Because these more immediate survival and infrastructure concerns are of such priority concern, government officials and public agencies in these countries may not accord much weight to environmental and natural resource issues in the course of their development work [11].

Therefore, different approaches to EE and awareness may be warranted. This is not to say that efforts for EE and awareness are not warranted in the advanced industrial countries. However, the more affluent countries tend to have addressed many of the foregoing problems rather well, and therefore place emphasis on health and well-being, protection of natural resources, and ozone destruction [12]. We also see an increased concern among many of these nations for biodiversity and endangered species. In addition, postindustrial societies have become increasingly concerned about environmental conditions in the developing world. According to Uday Desai, this growing concern is due in part to the realization that lifestyles in advanced industrial countries are affected by the environmental degradation taking place in the developing world. Desai also suggests that another reason for this concern is "the heightened recognition that the earth's natural resources are finite and that the existence of modern industrial societies depends on the continuing availability of these resources" [13].

In addition to addressing EE and awareness issues in developing and advanced industrial countries, it is important to examine the rather unique political and socio-economic situation present in the post-Communist nations. The state of the environment in the former Soviet Union and Communist Eastern/Central Europe was horrendous and helped lead to the collapse of the empire. As Barbara Jancar-Webster has stated: "The principal issue that became symbolic of the arbitrary and dictatorial nature of the Communist system was the environment. In every East European country and in republics of the Soviet Union the population rallied to demand the end of the regime which had brought them to the brink of environmental catastrophe" [14].

After the collapse of the Soviet Union, many observers and academics predicted better environmental conditions due to the demise of political and economic centralization and the growth of markets, which would encourage the more efficient use and allocation of natural resources. However, in reality the collapse of Soviet Communism "left behind a legacy of ecological destruction and declining health conditions in all the territories of the former Soviet Union" [15]. Given the poor economic and social conditions facing many post-Communist countries, not to mention continuing political instability and a relatively recent understanding of how to educate people about the relationship between society and nature [16], there is a patent danger of continued environmental destruction.

Again, we point out these regional variations as they reinforce the idea that a one-size-fits-all approach to increasing environmental knowledge and awareness will not be effective. A more informed strategy should include both a transnational as well as area-specific components in its design.

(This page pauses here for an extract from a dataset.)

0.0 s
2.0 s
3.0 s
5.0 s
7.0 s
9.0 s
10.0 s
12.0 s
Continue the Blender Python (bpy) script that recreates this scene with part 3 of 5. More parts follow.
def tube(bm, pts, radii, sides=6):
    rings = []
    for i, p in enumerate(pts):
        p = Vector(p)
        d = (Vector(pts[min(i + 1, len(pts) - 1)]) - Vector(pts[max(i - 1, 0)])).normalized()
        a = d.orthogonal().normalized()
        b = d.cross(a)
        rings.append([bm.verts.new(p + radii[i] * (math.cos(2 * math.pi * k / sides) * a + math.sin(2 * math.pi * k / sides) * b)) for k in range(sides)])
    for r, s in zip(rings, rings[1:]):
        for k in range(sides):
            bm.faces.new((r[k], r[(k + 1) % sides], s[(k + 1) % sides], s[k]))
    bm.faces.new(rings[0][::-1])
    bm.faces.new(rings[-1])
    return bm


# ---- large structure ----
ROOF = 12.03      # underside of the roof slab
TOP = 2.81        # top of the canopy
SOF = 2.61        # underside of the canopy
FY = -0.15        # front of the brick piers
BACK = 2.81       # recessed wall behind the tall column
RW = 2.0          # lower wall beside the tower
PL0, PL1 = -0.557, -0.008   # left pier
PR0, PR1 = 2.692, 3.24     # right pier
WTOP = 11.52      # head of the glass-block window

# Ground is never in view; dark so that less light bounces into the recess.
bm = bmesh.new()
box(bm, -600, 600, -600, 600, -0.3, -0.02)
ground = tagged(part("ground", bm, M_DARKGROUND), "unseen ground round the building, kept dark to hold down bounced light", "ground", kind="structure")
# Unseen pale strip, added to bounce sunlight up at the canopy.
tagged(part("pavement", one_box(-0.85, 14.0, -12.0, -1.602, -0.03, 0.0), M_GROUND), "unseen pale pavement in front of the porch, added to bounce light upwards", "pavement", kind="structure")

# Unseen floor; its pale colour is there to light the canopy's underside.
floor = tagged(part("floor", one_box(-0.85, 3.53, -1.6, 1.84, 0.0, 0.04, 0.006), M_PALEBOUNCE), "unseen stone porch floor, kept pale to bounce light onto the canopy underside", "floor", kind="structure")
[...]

This chapter will examine these and other issues. We begin with a review of literature on why EE and awareness is considered important for adopting more sustainable behaviors and policies. Next, we turn our attention to the current state of global environmental awareness. Finally, we present various approaches that have been suggested to increase global environmental awareness and education in developing, post-Communist, and postindustrial countries. We conclude the chapter with a discussion of future prospects and trends concerning the state of global environmental learning.